The real and hitherto elusive point finally becomes clear. :rolleyes:

Yeah, I have a problem paying more taxes to a government run by some clown who stated that the “budget would balance itself”. So what? How does that have anything to do with the fact that at no time did I ever hint that the ice conditions in those areas is somehow proof that the Arctic ice isn’t melting faster then it can be made up during the winter. My initial post was about the ice conditions in the areas of the two wrecks limiting/preventing artifact retrieval but somehow you interpreted that as me being a climate change denier.
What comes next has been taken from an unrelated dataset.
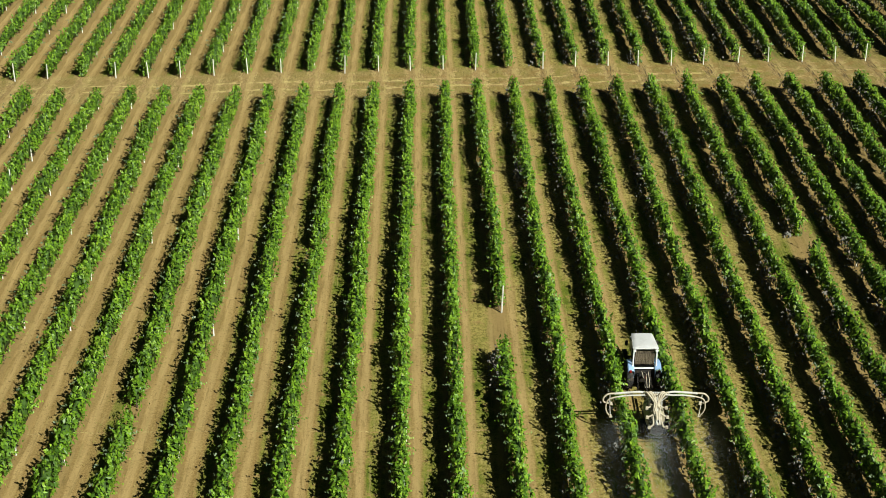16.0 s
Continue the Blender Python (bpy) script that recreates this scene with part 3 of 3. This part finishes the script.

Yeah, I liked Erebus by Michael Palin. Yes, that Michael Palin. Very readable and goes into detail about the various crews and individuals around during that ship’s voyages.

I’m just trying to keep the discussion factual, mate, since this is GQ. The matter of ice around the Franklin wrecks was resolved early in this discussion. I initially said I found it implausible that the ice levels were “the highest in 20 years”. You provided a cite to that claim, so I was happy to concede that they may have been, but just in a very localized area, since ice levels are clearly dropping on long-term averages. I even offered a possible explanation for it, hypothesizing why ice patterns may have been unusual in the late summer of 2018, despite being at near-record lows all year in the Arctic overall.

And that should have been the end of it. Instead you’ve been going on and on and on about ice in the NW Passage and how few ships sailed through in 2018 etc. etc. And now we know why. But this is not a political forum, nor is it a debate forum.

For those interested, Parks Canada has just released the first images of the interior of HMS Terror. (CTV article.)